La croix de Jésus n’apporte pas la réponse qui résout cette immense interrogation, mais elle révèle tout le poids de l’Incarnation: Dieu, en Christ, affronte le mal, l’injustice, le péché …
«Le problème du mal ne se résout pas dans un discours mais dans un combat. » (2) Tout au long de l’Évangile, nous voyons le Christ combattre ce qui déshumanise et avilit la personne humaine. Il mène ce combat jusqu’au bout, affrontant l’humiliation de la Passion et le supplice de la croix.
Adorer le Christ en croix, c’est contempler cet« incroyable » geste d’amour d’un Dieu qui vient partager notre condition humaine dans ce qu’elle a de plus abject et de plus dramatique, mais qui lui ouvre un chemin de libération et de salut.
Rendons grâce au Christ : « Ta croix, ô Christ, est la source de toutes les bénédictions, la cause de toute grâce. Par elle, les croyants tirent de leur faiblesse la force, du mépris . reçu la gloire, et de la mort la vie.» (3) Contempler la croix est source permanente d’action de grâce.
Écartant tout risque de mièvre piété ou de prière routinière, rendre grâce au Crucifié, c’est reconnaître Celui qui, humblement et avec force, nous manifeste pleinement ‘ce qu’est l’amour donné jusqu’au bout et l’offrande de soi aux autres.
En ce sens, notre prière d’action de grâce rejoint !’Eucharistie – lieu de «mémoire dangereuse» (J.B. Metz) – où la croix rappelle la victoire définitive du Christ sur les forces du mal en nous et dans le monde.
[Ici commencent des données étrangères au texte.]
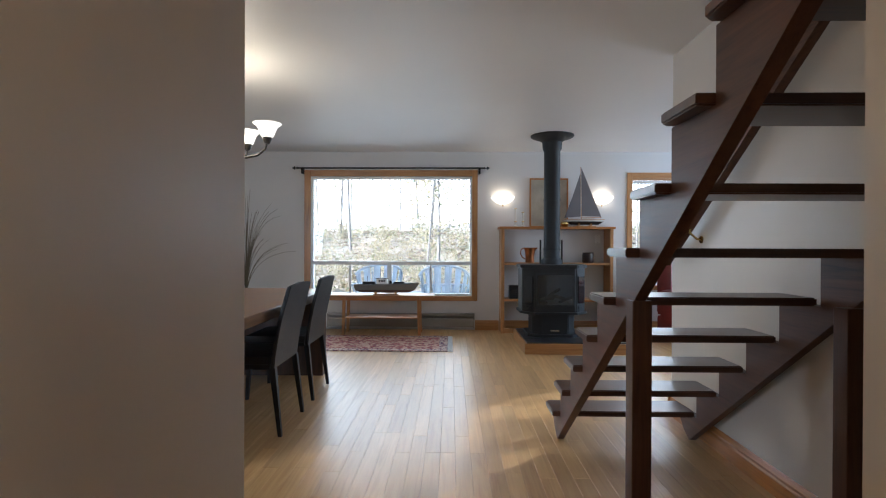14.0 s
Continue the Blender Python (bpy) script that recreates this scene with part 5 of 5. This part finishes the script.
LEAVES = leaf_litter()
bm = bmesh.new()
nx, ny = 70, 60
xs = [-30 + 60 * i / nx for i in range(nx + 1)]
ys = [11.28 + 45 * (j / ny) ** 1.5 for j in range(ny + 1)]
grid = [[bm.verts.new((x, y, hill(x, y))) for y in ys] for x in xs]
for i in range(nx):
    for j in range(ny):
        bm.faces.new((grid[i][j], grid[i + 1][j], grid[i + 1][j + 1], grid[i][j + 1]))
structure("ground_bank", bm, LEAVES, "sunny bank of fallen leaves behind the house", True)
flat("ground", -400, 400, -400, 400, -0.62, -0.50, LEAVES, "leaf covered ground round the house")
flat("ground_deck", -5.0, 4.6, 11.30, 14.0, -0.24, -0.20, surface("weathered_deck", (0.34, 0.31, 0.28), 0.8), "weathered grey deck behind the window")
bm = bmesh.new()
r3 = random.Random(21)
for k in range(15000):
    x, y = r3.uniform(-14, 10), 14.0 + 12 * r3.random() ** 1.3
    z = hill(x, y) + 0.01
    a, s = r3.uniform(0, 6.28), r3.uniform(0.04, 0.11)
    tilt = r3.uniform(-0.6, 0.6)
    c, sn = math.cos(a) * s, math.sin(a) * s
    bm.faces.new([bm.verts.new(p) for p in ((x - c, y - sn, z), (x + sn * 0.6, y - c * 0.6, z + s * 0.5 * (1 + tilt)), (x + c, y + sn, z + s * tilt + 0.02), (x - sn * 0.6, y + c * 0.6, z + s * 0.3))])


def leafy(name, stops):
    m, nt, b = _mat(name)
    g = nt.nodes.new("ShaderNodeNewGeometry")
    col = _ramp(nt, g.outputs["Random Per Island"], stops)
    nt.links.new(col, b.inputs["Base Color"])
    b.inputs["Roughness"].default_value = 0.8
    tl = nt.nodes.new("ShaderNodeBsdfTranslucent")
    nt.links.new(col, tl.inputs["Color"])
    mx = nt.nodes.new("ShaderNodeMixShader")
    mx.inputs["Fac"].default_value = 0.6
    nt.links.new(b.outputs["BSDF"], mx.inputs[1])
    nt.links.new(tl.outputs["BSDF"], mx.inputs[2])
    nt.links.new(mx.outputs["Shader"], nt.nodes["Material Output"].inputs["Surface"])
    return m


tagged(part("fallen_leaves", bm, leafy("fallen_leaf_colours", [(0.0, (0.26, 0.18, 0.13)), (0.4, (0.58, 0.49, 0.39)), (0.75, (0.72, 0.64, 0.54)), (1.0, (0.42, 0.44, 0.30))])), "scattered dry autumn leaves covering the bank", "leaves", "", "stuff")

BARK = surface("grey_bark", (0.33, 0.31, 0.29), 0.9, vary=0.3, coarse=6, fine=40, bump=0.6, dist=0.02)
AUTUMN = leafy("autumn_leaf_colours", [(0.0, (0.30, 0.32, 0.20)), (0.5, (0.54, 0.48, 0.34)), (1.0, (0.62, 0.53, 0.38))])
CONIFER = leafy("conifer_needle_colours", [(0.0, (0.14, 0.19, 0.11)), (0.6, (0.30, 0.33, 0.17)), (1.0, (0.52, 0.48, 0.22))])


def leaf_cards(bm, r, centre, spread, count, size):
    for _ in range(count):
        p = Vector(centre) + Vector((r.gauss(0, spread), r.gauss(0, spread), r.gauss(0, spread * 0.7)))
        u = Vector((r.gauss(0, 1), r.gauss(0, 1), r.gauss(0, 1))).normalized() * size * r.uniform(0.6, 1.3)
        v = u.cross(Vector((r.gauss(0, 1), r.gauss(0, 1), r.gauss(0, 1)))).normalized() * size * 0.5
        bm.faces.new([bm.verts.new(p + q) for q in (-u, v, u, -v)])


def tree(at, height, girth, leaves, seed, label, name="tree"):
    r = random.Random(seed)
    t = thing(name, at, label, "tree")
    lean = (r.uniform(-0.06, 0.06), r.uniform(-0.06, 0.06))
    pts = [(lean[0] * height * f + 0.05 * math.sin(5 * f + seed), lean[1] * height * f, height * f - 0.2) for f in (0, 0.15, 0.3, 0.5, 0.7, 0.85, 1.0)]
    bm = bmesh.new()
    tube(bm, pts, girth, 8, 0.2)
    part("trunk", bm, BARK, t, "grey tapered trunk", True)
    crown = bmesh.new()
    for k in range(11):
        f = r.uniform(0.22, 0.95)
        i = min(5, int(f * 6))
        b = Vector(pts[i]).lerp(Vector(pts[i + 1]), f * 6 - i)
        a, ln = r.uniform(0, 6.28), height * r.uniform(0.10, 0.22)
        tip = b + Vector((math.cos(a) * ln, math.sin(a) * ln, ln * r.uniform(0.3, 0.8)))
        mid = b.lerp(tip, 0.5) + Vector((0, 0, 0.06 * ln))
        bm = bmesh.new()
        tube(bm, [b, mid, tip], girth * 0.3, 5, 0.2)
        part("limb", bm, BARK, t, "", True)
        leaf_cards(crown, r, tip, ln * 0.35, leaves, 0.07)
        leaf_cards(crown, r, mid, ln * 0.30, leaves // 2, 0.06)
    part("crown", crown, AUTUMN, t, "thin yellowing leaves")
    return t


bm = bmesh.new()
r6 = random.Random(55)
for k in range(420):
    x, y = r6.uniform(-11, 8), 14.6 + 9 * r6.random()
    z = hill(x, y)
    for q in range(5):
        a, ln = r6.uniform(0, 6.28), r6.uniform(0.15, 0.7)
        tip = Vector((x + math.cos(a) * ln * 0.6, y + math.sin(a) * ln * 0.6, z + ln))
        tube(bm, [(x, y, z - 0.03), ((x + tip.x) / 2, (y + tip.y) / 2, z + ln * 0.6), tip], 0.007, 3, 0.3)
        leaf_cards(bm, r6, tip, 0.10, 9, 0.045)
tagged(part("undergrowth", bm, AUTUMN), "low brush and saplings with yellow leaves on the bank", "brush", "", "stuff")
r4 = random.Random(31)
for k in range(46):
    x, y = -10.0 + 0.37 * k + r4.uniform(-0.4, 0.4), 16.5 + 17.0 * r4.random()
    tree((x, y, hill(x, y)), r4.uniform(5, 11), r4.uniform(0.02, 0.06), 40, 100 + k, "slender woodland tree with few autumn leaves")


def conifer(at, height, seed):
    """A drooping evergreen, for the kitchen window's view and for added shade out of view."""
    r = random.Random(seed)
    t = thing("evergreen_tree", at, "drooping evergreen tree with yellowing sprays", "tree")
    bm = bmesh.new()
    tube(bm, [(0, 0, -0.1), (0.05, 0, height * 0.5), (0, 0.05, height)], 0.14, 8, 0.15)
    part("trunk", bm, BARK, t, "brown trunk", True)
    crown = bmesh.new()
    for k in range(60):
        z = height * (0.08 + 0.9 * k / 60)
        a, ln = r.uniform(0, 6.28), (height - z) * 0.32 + 0.35
        tip = Vector((math.cos(a) * ln, math.sin(a) * ln, z - 0.25 * ln))
        base = Vector((0, 0, z))
        bm = bmesh.new()
        tube(bm, [base, base.lerp(tip, 0.5) + Vector((0, 0, 0.05 * ln)), tip], 0.02, 4, 0.3)
        part("branch", bm, BARK, t)
        for q in range(7):
            f = 0.2 + 0.8 * q / 6
            leaf_cards(crown, r, base.lerp(tip, f) - Vector((0, 0, 0.06)), 0.13, 26, 0.055)
    part("crown", crown, CONIFER, t, "drooping green and yellow sprays")
    return t


conifer((-6.6, 0.55, -0.5), 6.5, 3)
conifer((-7.6, 2.4, -0.5), 7.5, 5)
conifer((-8.4, -0.6, -0.5), 7.0, 8)
# these two are unseen, added to block low sun on the dining side
conifer((-7.3, 4.9, -0.5), 7.0, 11)
conifer((-8.3, 6.7, -0.5), 7.5, 13)

WICK = surface("blue_grey_wicker", (0.56, 0.62, 0.69), 0.7, vary=0.2, fine=200, bump=0.4)


def wicker_chair():
    c = thing("wicker_chair", (-0.38, 12.55, -0.20), "blue-grey wicker tub chair on the deck", "chair", "deck chairs")
    bm = bmesh.new()
    rows = []
    for k in range(7):
        t = k / 6
        z = 0.38 + 0.66 * t
        row = []
        for a in range(200, 521, 8):
            # the back is highest in the middle
            ca = math.cos(radians(a)) * (0.33 + 0.10 * t)
            sa = math.sin(radians(a)) * (0.30 + 0.10 * t)
            h = 0.38 + (z - 0.38) * (0.45 + 0.55 * max(0.0, -math.sin(radians(a))) ** 0.6)
            row.append(bm.verts.new((ca, sa, h)))
        rows.append(row)
    for p, q in zip(rows, rows[1:]):
        for i in range(len(p) - 1):
            if i % 3 == 2:
                continue
            bm.faces.new((p[i], p[i + 1], q[i + 1], q[i]))
    bmesh.ops.solidify(bm, geom=bm.faces[:], thickness=0.012)
    part("back", bm, WICK, c, "woven wicker back and arms")
    for k in range(9):
        a = radians(205 + 310 * k / 8)
        h = 0.38 + 0.66 * (0.45 + 0.55 * max(0.0, -math.sin(a)) ** 0.6)
        bm = bmesh.new()
        tube(bm, [(0.34 * math.cos(a), 0.31 * math.sin(a) - 0.015, 0.02), (0.345 * math.cos(a + 0.12), 0.315 * math.sin(a + 0.12) - 0.015, 0.4), (0.44 * math.cos(a), 0.41 * math.sin(a) - 0.01, h)], 0.010, 6)
        part("stake", bm, WICK, c, "", True)
    bm = bmesh.new()
    lathe(bm, [(0, 0.42), (0.30, 0.42), (0.33, 0.40), (0.33, 0.36), (0, 0.36)], 28)
    part("seat", bm, WICK, c, "woven seat", True)
    bm = bmesh.new()
    pts = []
    for a in range(200, 521, 10):
        t = radians(a)
        h = 0.38 + 0.66 * (0.45 + 0.55 * max(0.0, -math.sin(t)) ** 0.6)
        pts.append((0.43 * math.cos(t), 0.40 * math.sin(t), h))
    tube(bm, pts, 0.022, 8)
    part("rolled_rim", bm, WICK, c, "thick rolled rim", True)
    return c


wc = wicker_chair()
copy_thing(wc, pose(-1.55, 12.9, -0.20, 0, 0, 24))
garden = thing("garden_table", (-1.02, 13.2, -0.20), "low blue-grey wicker side table on the deck", "table")
bm = bmesh.new()
lathe(bm, [(0, 0.52), (0.27, 0.52), (0.28, 0.50), (0.28, 0.47), (0, 0.47)], 28)
part("top", bm, WICK, garden, "", True)
for k in range(4):
    a = radians(45 + 90 * k)
    bm = bmesh.new()
    tube(bm, [(0.2 * math.cos(a), 0.2 * math.sin(a), 0.48), (0.23 * math.cos(a), 0.23 * math.sin(a), 0.0)], 0.014, 6)
    part("leg", bm, WICK, garden)
# bright hazy sky far behind the woods
bm = bmesh.new()
prism(bm, [(-90, -1), (90, -1), (90, 60), (-90, 60)], "y", 75, 75.3)
structure("backdrop", bm, glowing("hazy_sky", (0.93, 0.97, 1.0), SKY_GLOW), "bright hazy sky behind the woods")
# ---- floors, board by board ----
PW = 0.083


def plank_mesh(length, w=PW):
    me = bpy.data.meshes.new("board")
    h, e, g = 0.012, 0.0008, 0.00025
    x0, x1, y0, y1 = g, w - g, g, length - g
    v = [(x0, y0, -h), (x1, y0, -h), (x1, y1, -h), (x0, y1, -h), (x0, y0, -e), (x1, y0, -e), (x1, y1, -e), (x0, y1, -e), (x0 + e, y0 + e, 0), (x1 - e, y0 + e, 0), (x1 - e, y1 - e, 0), (x0 + e, y1 - e, 0)]
    f = [(8, 9, 10, 11), (4, 5, 9, 8), (5, 6, 10, 9), (6, 7, 11, 10), (7, 4, 8, 11), (0, 1, 5, 4), (1, 2, 6, 5), (2, 3, 7, 6), (3, 0, 4, 7)]
    me.from_pydata(v, [], f)
    return me


def rows_of(y0, y1, r, lengths):
    y, out = y0, []
    first = True
    while y < y1 - 0.05:
        ln = r.choice(lengths) if not first else r.choice(lengths[:2])
        ln = min(ln, y1 - y)
        if y1 - y - ln < 0.25:
            ln = y1 - y
        out.append((y, ln))
        y += ln
        first = False
    return out


wood_floor = tagged(new("floor"), "honey maple strip floor with a worn satin sheen", "", "", "structure")
meshes = {}
r5 = random.Random(77)
near, far = [], []
for x0, x1, y0, y1, close in ((-0.784, 0.345, 1.015, 4.65, 9.0), (0.345, 1.60, 1.015, 2.26, 0.0), (-0.904, 1.24, 4.65, LY1, 8.3), (-2.232, -0.904, 5.29, LY1, 0.0), (LX0, -2.232, 2.64, LY1, 0.0), (-2.232, -0.904, 2.64, 5.29, 0.0), (1.24, LX1, 5.72, LY1, 0.0)):
    x = x0
    while x < x1 - 0.004:
        w = min(PW, x1 - x)
        for y, ln in rows_of(y0, y1, r5, (0.55, 0.8, 1.1, 1.4)):
            (near if y < close and w > 0.08 and len(near) < 298 else far).append((x, y, w, ln))
        x += PW
for x, y, w, ln in near:
    key = round(ln, 3)
    if key not in meshes:
        meshes[key] = plank_mesh(ln)
        meshes[key].materials.append(PLANK)
    o = new("board", meshes[key])
    o.parent = wood_floor
    o.location = (x, y, 0)


def joined(name, boards, material, parent):
    vs, fs = [], []
    h, e, g = 0.012, 0.0008, 0.00025
    for x, y, w, ln in boards:
        b = len(vs)
        x0, x1, y0, y1 = x + g, x + w - g, y + g, y + ln - g
        vs += [(x0, y0, -h), (x1, y0, -h), (x1, y1, -h), (x0, y1, -h), (x0, y0, -e), (x1, y0, -e), (x1, y1, -e), (x0, y1, -e), (x0 + e, y0 + e, 0), (x1 - e, y0 + e, 0), (x1 - e, y1 - e, 0), (x0 + e, y1 - e, 0)]
        fs += [tuple(b + i for i in f) for f in ((8, 9, 10, 11), (4, 5, 9, 8), (5, 6, 10, 9), (6, 7, 11, 10), (7, 4, 8, 11), (0, 1, 5, 4), (1, 2, 6, 5), (2, 3, 7, 6), (3, 0, 4, 7))]
    me = bpy.data.meshes.new(name)
    me.from_pydata(vs, [], fs)
    me.materials.append(material)
    o = new(name, me)
    o.parent = parent
    return tagged(o, "honey maple boards further off", "", "", "stuff")


joined("boards", far, PLANK_FAR, wood_floor)
kitchen_floor = tagged(new("floor_kitchen"), "grey wood-look vinyl plank floor", "", "", "structure")
km = {}
x = -3.60
while x < -0.79:
    for y, ln in rows_of(-2.40, 2.40 if x < -1.53 else 0.955, r5, (0.7, 0.9, 1.2)):
        key = round(ln, 3)
        if key not in km:
            km[key] = plank_mesh(ln, 0.15)
            km[key].materials.append(GREYPLANK)
        o = new("plank", km[key])
        o.parent = kitchen_floor
        o.location = (x, y, 0)
    x += 0.15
Chacun, jour après jour, peut trouver dans le sacrifice du Christ la force et le courage nécessaires pour affronter la rudesse de la vie mais aussi développer le don de soi. Demandons pardon d’avoir douté de l’amour du Christ à l’œuvre dans le monde et dans notre propre vie.
Demandons pardon d’avoir oublié les engagements de notre baptême où, pour la première fois, a été tracé sur nous le signe de la croix. Demandons pardon de nos refus d’accueillir la miséricorde révélée sur la croix par le Christ, « visage du Père, qui est le Père des miséricordes et le Dieu de toute consolation». (4)
Les derniers mots de Jésus sur la croix – «Père, pardonne- leur, ils ne savent pas ce qu’ils font» (Lc 23, 34) – rappellent le cœur de sa prédication et de sa mission: la conversion du pécheur et le pardon de Dieu offert à tous.
Il nous faut, simplement, oser nous reconnaître participant au péché du monde qui conduit à la croix, mais nous savoir aussi pécheurs pardonnés. Donnons-nous au Christ pour apprendre à nous donner. Au terme de ce chemin de prière, avant la mise au tombeau, regardons une dernière fois le Crucifié: accueillons l’amour qu’il offre à tout homme. La croix devient alors appel à nous laisser transformer, convertir, aimer.
Osons, avec Paul, vivre notre foi comme union au Christ:« Avec le Christ, je suis crucifié. Ce n’est plus moi qui vis, mais le Christ qui vit en moi. Ce que je vis aujourd’hui dans la chair, je le vis dans la foi au Fils de Dieu qui m’a aimé et s’est livré lui-même pour moi. »(Gal 2,19-20)
Le don du Christ sur la croix nous invite à devenir des êtres de dons, capables d’aimer notre prochain et d’œuvrer à la construction d’une humanité plus heureuse.
Méditation du Vendredi saint La Croix-vendredi 25 mars 2016
(1) Luc Crépy et M.-F. Le Brizaut, Saint Jean Eudes, ouvrier de la nouvelle évangélisation au XVII• siècle, 2016, Fidélité, n°3l;p. 105 SS. (2) Adolphe Gesché, Le Mal, Paris, Éd. Cerf, 1996, p. 177. (3) Saint Léon le Grand, office des lectures du Vendredi saint. (4)Jean-Paul II, Dives in Misericordia, I.4.